Aim
Transcribe the material in full. Nothing should differ except that the pictures are left out.

Dataset section
---*---

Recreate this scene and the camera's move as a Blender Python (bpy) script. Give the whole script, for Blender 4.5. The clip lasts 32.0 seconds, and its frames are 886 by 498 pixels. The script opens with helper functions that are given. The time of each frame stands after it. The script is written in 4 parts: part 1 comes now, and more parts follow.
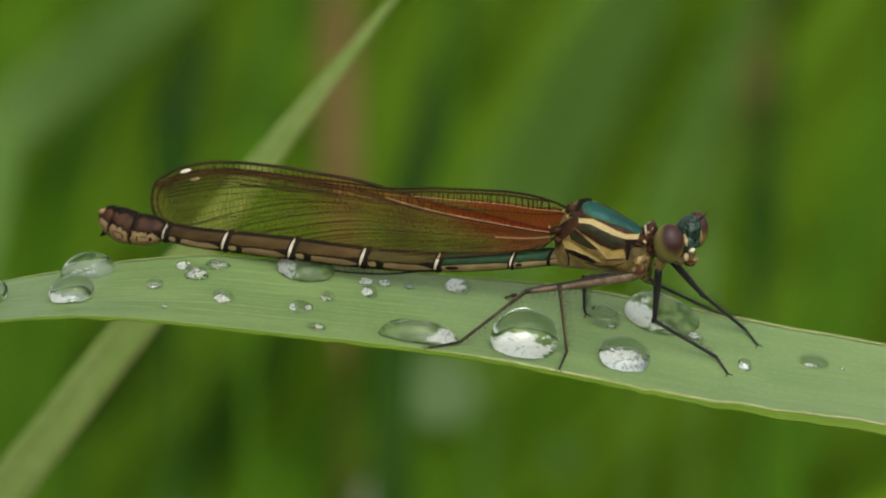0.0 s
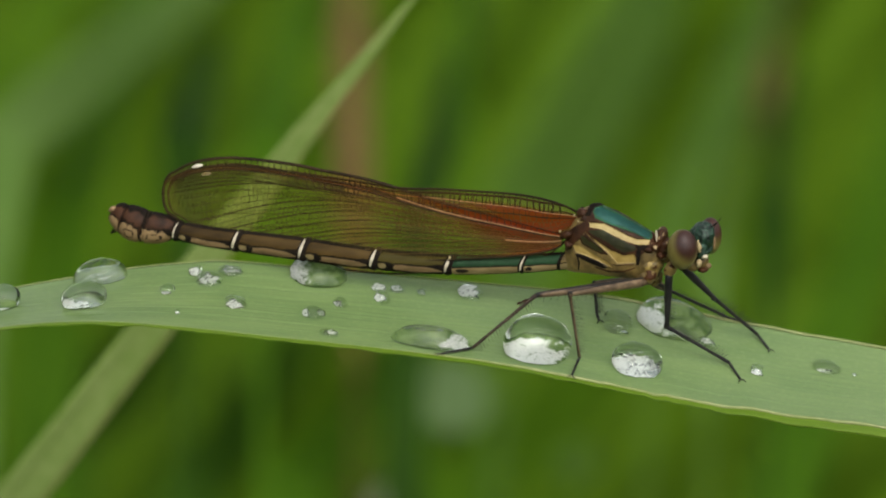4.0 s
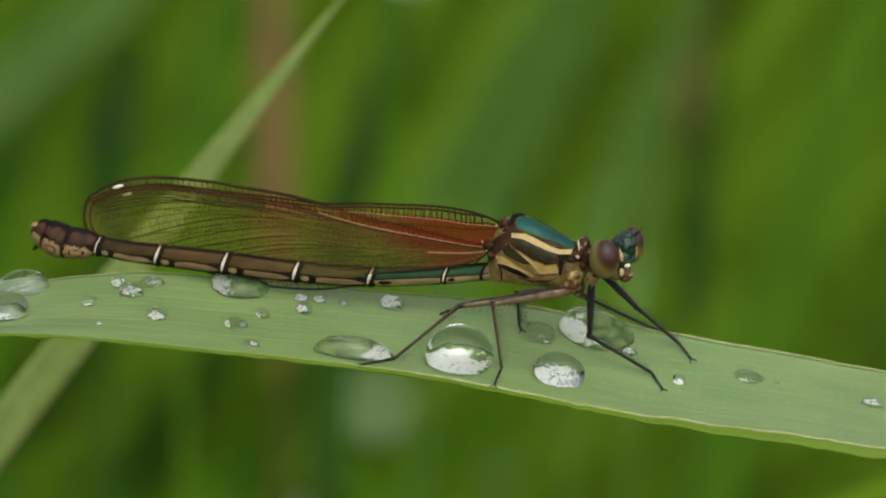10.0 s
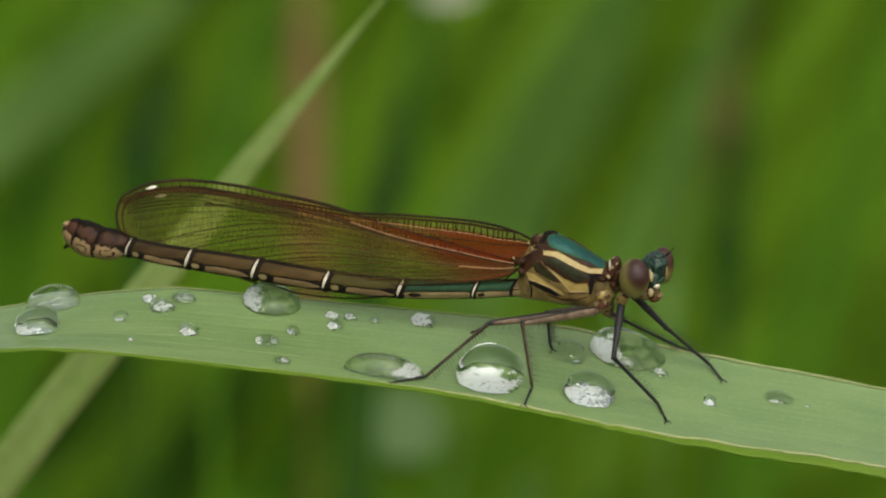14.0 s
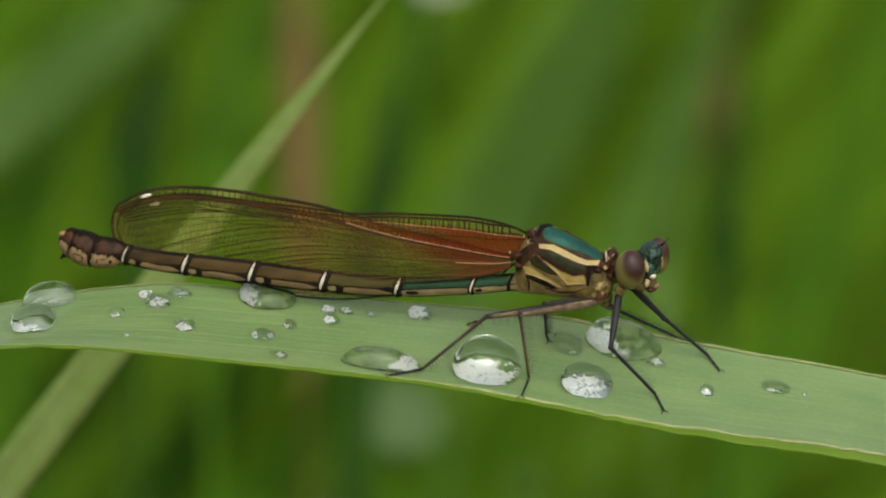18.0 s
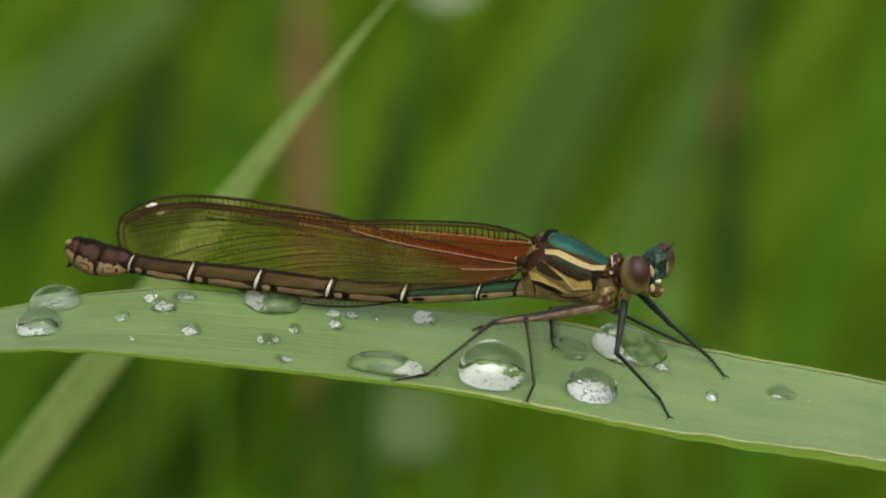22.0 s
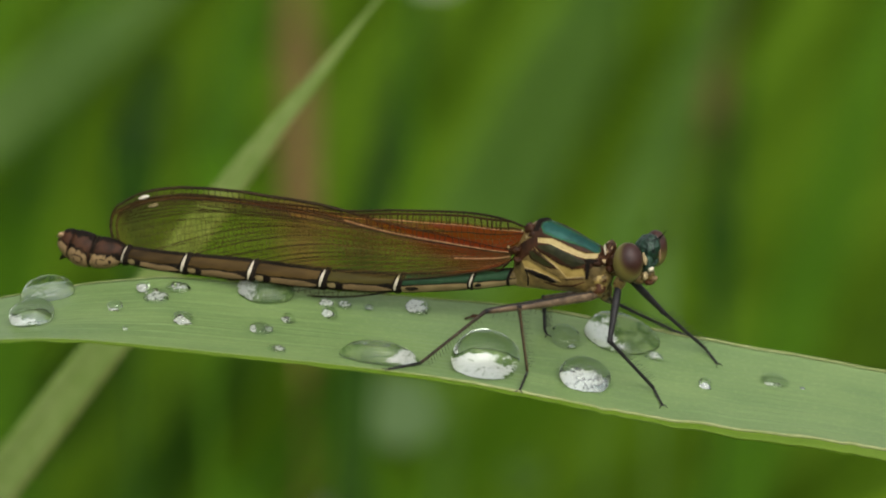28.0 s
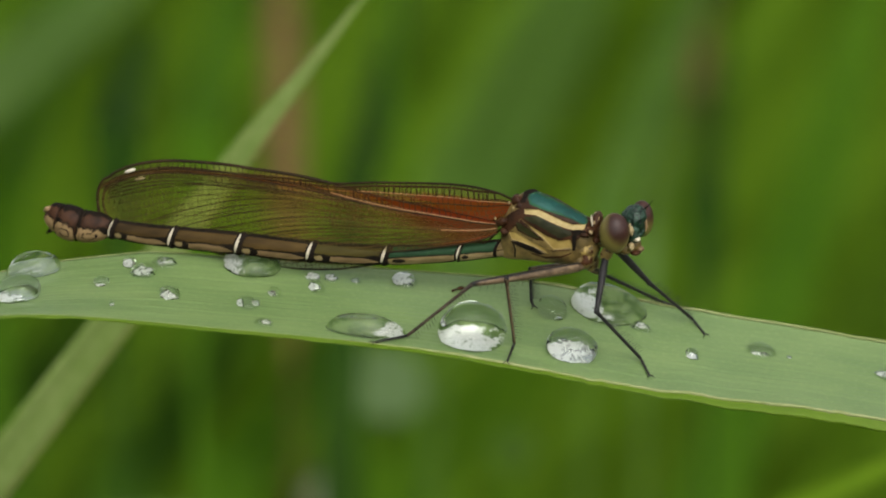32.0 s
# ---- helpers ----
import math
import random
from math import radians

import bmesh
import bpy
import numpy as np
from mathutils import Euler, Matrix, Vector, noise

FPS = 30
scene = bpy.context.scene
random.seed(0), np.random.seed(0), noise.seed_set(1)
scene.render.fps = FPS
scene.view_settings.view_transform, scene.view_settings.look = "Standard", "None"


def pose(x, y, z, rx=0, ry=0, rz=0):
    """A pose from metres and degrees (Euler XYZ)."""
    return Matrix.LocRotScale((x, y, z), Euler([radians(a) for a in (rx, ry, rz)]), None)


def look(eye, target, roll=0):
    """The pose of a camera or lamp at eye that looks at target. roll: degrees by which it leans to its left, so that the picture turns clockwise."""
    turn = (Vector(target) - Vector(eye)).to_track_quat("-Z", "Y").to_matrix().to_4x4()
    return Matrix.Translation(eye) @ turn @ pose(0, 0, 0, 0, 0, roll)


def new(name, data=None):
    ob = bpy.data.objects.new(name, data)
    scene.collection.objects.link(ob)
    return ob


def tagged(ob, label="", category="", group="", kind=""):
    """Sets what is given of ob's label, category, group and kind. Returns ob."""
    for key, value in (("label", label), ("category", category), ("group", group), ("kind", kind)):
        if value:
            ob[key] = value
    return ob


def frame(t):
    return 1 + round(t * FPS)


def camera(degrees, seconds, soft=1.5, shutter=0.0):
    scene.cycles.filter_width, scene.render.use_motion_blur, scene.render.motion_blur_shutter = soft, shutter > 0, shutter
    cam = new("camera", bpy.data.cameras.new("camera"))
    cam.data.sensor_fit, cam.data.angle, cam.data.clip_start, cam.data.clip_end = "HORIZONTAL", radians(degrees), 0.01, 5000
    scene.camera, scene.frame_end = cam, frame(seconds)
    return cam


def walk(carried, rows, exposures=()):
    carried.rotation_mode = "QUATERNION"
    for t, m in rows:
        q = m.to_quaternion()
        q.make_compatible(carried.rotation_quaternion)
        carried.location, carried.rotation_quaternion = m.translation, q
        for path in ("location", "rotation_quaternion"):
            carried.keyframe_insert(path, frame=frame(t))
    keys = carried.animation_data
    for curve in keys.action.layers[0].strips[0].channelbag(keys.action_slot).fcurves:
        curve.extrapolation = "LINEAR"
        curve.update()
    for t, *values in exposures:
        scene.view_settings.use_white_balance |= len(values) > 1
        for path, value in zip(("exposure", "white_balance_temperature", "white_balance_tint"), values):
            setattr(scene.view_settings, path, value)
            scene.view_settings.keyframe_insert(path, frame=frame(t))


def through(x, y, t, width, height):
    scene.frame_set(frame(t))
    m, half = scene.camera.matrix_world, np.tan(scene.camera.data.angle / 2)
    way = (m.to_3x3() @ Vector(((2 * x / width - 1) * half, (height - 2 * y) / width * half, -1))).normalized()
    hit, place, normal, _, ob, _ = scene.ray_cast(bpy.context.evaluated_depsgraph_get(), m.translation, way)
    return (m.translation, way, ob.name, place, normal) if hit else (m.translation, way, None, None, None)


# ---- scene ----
# Plan: millimetres u (right), v (up) as sighted from the camera's place towards the
# origin, y behind the leaf's long axis. World x right, y away, z up.
TILT = radians(12)
FAR = 0.343
EYE = Vector((0, -FAR * math.cos(TILT), FAR * math.sin(TILT)))
RIGHT, UP = Vector((1, 0, 0)), Vector((0, math.sin(TILT), math.cos(TILT)))

cam = camera(10, 32.0, soft=2.0)
cam.data.dof.use_dof = True
cam.data.dof.focus_distance = 0.3432
cam.data.dof.aperture_fstop = 27.0
walk(cam, [(t, look(EYE, (x / 1000, 0, z / 1000), roll)) for t, x, z, roll in (
    (0, 0.00, 0.00, 0.00), (0.5, -0.69, -0.80, 0.17), (0.8, -0.85, -1.48, 0.16), (0.9, -0.62, -1.64, 0.17), (1, -0.25, -2.15, 0.18), (1.2, 0.63, -1.32, 0.21),
    (1.5, -0.68, 0.16, 0.15), (2, -0.47, 0.13, 0.02), (2.5, -0.35, -0.03, -0.03), (3, -0.67, 0.07, -0.00), (3.5, -0.76, 0.30, -0.04), (5.5, -0.93, 0.47, -0.08),
    (6, -1.16, 0.09, -0.06), (6.5, -0.94, 0.16, -0.04), (7, -0.24, -0.38, -0.01), (7.5, 0.06, -2.35, -0.05), (8, 1.80, -3.50, 0.10), (8.5, 3.11, -4.71, 0.24),
    (9, 5.92, -5.94, 0.25), (9.5, 4.62, -0.51, -0.04), (10, 4.43, 1.11, -0.04), (10.5, 4.17, 1.19, 0.03), (11, 3.78, 1.91, 0.09), (11.5, 3.84, 1.90, -0.03),
    (12, 3.30, 1.95, 0.24), (12.5, 2.63, 1.43, -0.14), (13, 2.04, 2.13, 0.41), (13.5, 2.39, 1.95, 0.03), (14, 2.28, 2.39, 0.43), (14.5, 2.79, 2.24, -0.04),
    (16.5, 3.00, 1.63, -0.35), (17, 2.95, 1.63, -0.36), (17.5, 2.72, 1.77, -0.29), (18, 2.59, 1.86, -0.20), (18.5, 2.47, 2.03, -0.15), (19, 2.36, 2.10, -0.20),
    (19.5, 2.22, 2.24, -0.06), (20, 2.29, 2.21, -0.04), (20.5, 2.27, 2.28, -0.02), (21, 2.30, 2.22, -0.03), (21.5, 2.21, 2.25, 0.02), (22, 2.21, 2.22, -0.02),
    (22.5, 2.18, 2.28, -0.03), (23, 2.17, 2.25, 0.01), (23.5, 2.19, 2.21, -0.04), (24, 2.28, 2.13, 0.02), (24.5, 2.43, 2.01, -0.12), (25, 2.52, 1.89, -0.10),
    (25.5, 2.58, 1.83, -0.10), (27.5, 2.63, 1.63, -0.20), (28, 2.71, 1.44, -0.19), (28.5, 2.82, 1.26, -0.19), (29, 2.95, 1.00, -0.28), (29.5, 3.02, 0.74, -0.36),
    (30, 3.24, 0.44, -0.50), (30.5, 3.53, 0.07, -0.53), (31, 3.60, -0.36, -0.68), (31.5, 3.57, -0.34, -0.64), (32, 3.64, -0.48, -0.68),)], exposures=[(0, 0.40), (32, 0.40)])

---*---

Exercise solution
Recreate this scene and the camera's move as a Blender Python (bpy) script. Give the whole script, for Blender 4.5. The clip lasts 32.0 seconds, and its frames are 886 by 498 pixels. The script opens with helper functions that are given. The time of each frame stands after it. The script is written in 4 parts: part 1 comes now, and more parts follow.
0.0 s
4.0 s
10.0 s
14.0 s
18.0 s
22.0 s
28.0 s
32.0 s
# ---- helpers ----
import math
import random
from math import radians

import bmesh
import bpy
import numpy as np
from mathutils import Euler, Matrix, Vector, noise

FPS = 30
scene = bpy.context.scene
random.seed(0), np.random.seed(0), noise.seed_set(1)
scene.render.fps = FPS
scene.view_settings.view_transform, scene.view_settings.look = "Standard", "None"


def pose(x, y, z, rx=0, ry=0, rz=0):
    """A pose from metres and degrees (Euler XYZ)."""
    return Matrix.LocRotScale((x, y, z), Euler([radians(a) for a in (rx, ry, rz)]), None)


def look(eye, target, roll=0):
    """The pose of a camera or lamp at eye that looks at target. roll: degrees by which it leans to its left, so that the picture turns clockwise."""
    turn = (Vector(target) - Vector(eye)).to_track_quat("-Z", "Y").to_matrix().to_4x4()
    return Matrix.Translation(eye) @ turn @ pose(0, 0, 0, 0, 0, roll)


def new(name, data=None):
    ob = bpy.data.objects.new(name, data)
    scene.collection.objects.link(ob)
    return ob


def tagged(ob, label="", category="", group="", kind=""):
    """Sets what is given of ob's label, category, group and kind. Returns ob."""
    for key, value in (("label", label), ("category", category), ("group", group), ("kind", kind)):
        if value:
            ob[key] = value
    return ob


def frame(t):
    return 1 + round(t * FPS)


def camera(degrees, seconds, soft=1.5, shutter=0.0):
    scene.cycles.filter_width, scene.render.use_motion_blur, scene.render.motion_blur_shutter = soft, shutter > 0, shutter
    cam = new("camera", bpy.data.cameras.new("camera"))
    cam.data.sensor_fit, cam.data.angle, cam.data.clip_start, cam.data.clip_end = "HORIZONTAL", radians(degrees), 0.01, 5000
    scene.camera, scene.frame_end = cam, frame(seconds)
    return cam


def walk(carried, rows, exposures=()):
    carried.rotation_mode = "QUATERNION"
    for t, m in rows:
        q = m.to_quaternion()
        q.make_compatible(carried.rotation_quaternion)
        carried.location, carried.rotation_quaternion = m.translation, q
        for path in ("location", "rotation_quaternion"):
            carried.keyframe_insert(path, frame=frame(t))
    keys = carried.animation_data
    for curve in keys.action.layers[0].strips[0].channelbag(keys.action_slot).fcurves:
        curve.extrapolation = "LINEAR"
        curve.update()
    for t, *values in exposures:
        scene.view_settings.use_white_balance |= len(values) > 1
        for path, value in zip(("exposure", "white_balance_temperature", "white_balance_tint"), values):
            setattr(scene.view_settings, path, value)
            scene.view_settings.keyframe_insert(path, frame=frame(t))


def through(x, y, t, width, height):
    scene.frame_set(frame(t))
    m, half = scene.camera.matrix_world, np.tan(scene.camera.data.angle / 2)
    way = (m.to_3x3() @ Vector(((2 * x / width - 1) * half, (height - 2 * y) / width * half, -1))).normalized()
    hit, place, normal, _, ob, _ = scene.ray_cast(bpy.context.evaluated_depsgraph_get(), m.translation, way)
    return (m.translation, way, ob.name, place, normal) if hit else (m.translation, way, None, None, None)


# ---- scene ----
# Plan: millimetres u (right), v (up) as sighted from the camera's place towards the
# origin, y behind the leaf's long axis. World x right, y away, z up.
TILT = radians(12)
FAR = 0.343
EYE = Vector((0, -FAR * math.cos(TILT), FAR * math.sin(TILT)))
RIGHT, UP = Vector((1, 0, 0)), Vector((0, math.sin(TILT), math.cos(TILT)))

cam = camera(10, 32.0, soft=2.0)
cam.data.dof.use_dof = True
cam.data.dof.focus_distance = 0.3432
cam.data.dof.aperture_fstop = 27.0
walk(cam, [(t, look(EYE, (x / 1000, 0, z / 1000), roll)) for t, x, z, roll in (
    (0, 0.00, 0.00, 0.00), (0.5, -0.69, -0.80, 0.17), (0.8, -0.85, -1.48, 0.16), (0.9, -0.62, -1.64, 0.17), (1, -0.25, -2.15, 0.18), (1.2, 0.63, -1.32, 0.21),
    (1.5, -0.68, 0.16, 0.15), (2, -0.47, 0.13, 0.02), (2.5, -0.35, -0.03, -0.03), (3, -0.67, 0.07, -0.00), (3.5, -0.76, 0.30, -0.04), (5.5, -0.93, 0.47, -0.08),
    (6, -1.16, 0.09, -0.06), (6.5, -0.94, 0.16, -0.04), (7, -0.24, -0.38, -0.01), (7.5, 0.06, -2.35, -0.05), (8, 1.80, -3.50, 0.10), (8.5, 3.11, -4.71, 0.24),
    (9, 5.92, -5.94, 0.25), (9.5, 4.62, -0.51, -0.04), (10, 4.43, 1.11, -0.04), (10.5, 4.17, 1.19, 0.03), (11, 3.78, 1.91, 0.09), (11.5, 3.84, 1.90, -0.03),
    (12, 3.30, 1.95, 0.24), (12.5, 2.63, 1.43, -0.14), (13, 2.04, 2.13, 0.41), (13.5, 2.39, 1.95, 0.03), (14, 2.28, 2.39, 0.43), (14.5, 2.79, 2.24, -0.04),
    (16.5, 3.00, 1.63, -0.35), (17, 2.95, 1.63, -0.36), (17.5, 2.72, 1.77, -0.29), (18, 2.59, 1.86, -0.20), (18.5, 2.47, 2.03, -0.15), (19, 2.36, 2.10, -0.20),
    (19.5, 2.22, 2.24, -0.06), (20, 2.29, 2.21, -0.04), (20.5, 2.27, 2.28, -0.02), (21, 2.30, 2.22, -0.03), (21.5, 2.21, 2.25, 0.02), (22, 2.21, 2.22, -0.02),
    (22.5, 2.18, 2.28, -0.03), (23, 2.17, 2.25, 0.01), (23.5, 2.19, 2.21, -0.04), (24, 2.28, 2.13, 0.02), (24.5, 2.43, 2.01, -0.12), (25, 2.52, 1.89, -0.10),
    (25.5, 2.58, 1.83, -0.10), (27.5, 2.63, 1.63, -0.20), (28, 2.71, 1.44, -0.19), (28.5, 2.82, 1.26, -0.19), (29, 2.95, 1.00, -0.28), (29.5, 3.02, 0.74, -0.36),
    (30, 3.24, 0.44, -0.50), (30.5, 3.53, 0.07, -0.53), (31, 3.60, -0.36, -0.68), (31.5, 3.57, -0.34, -0.64), (32, 3.64, -0.48, -0.68),)], exposures=[(0, 0.40), (32, 0.40)])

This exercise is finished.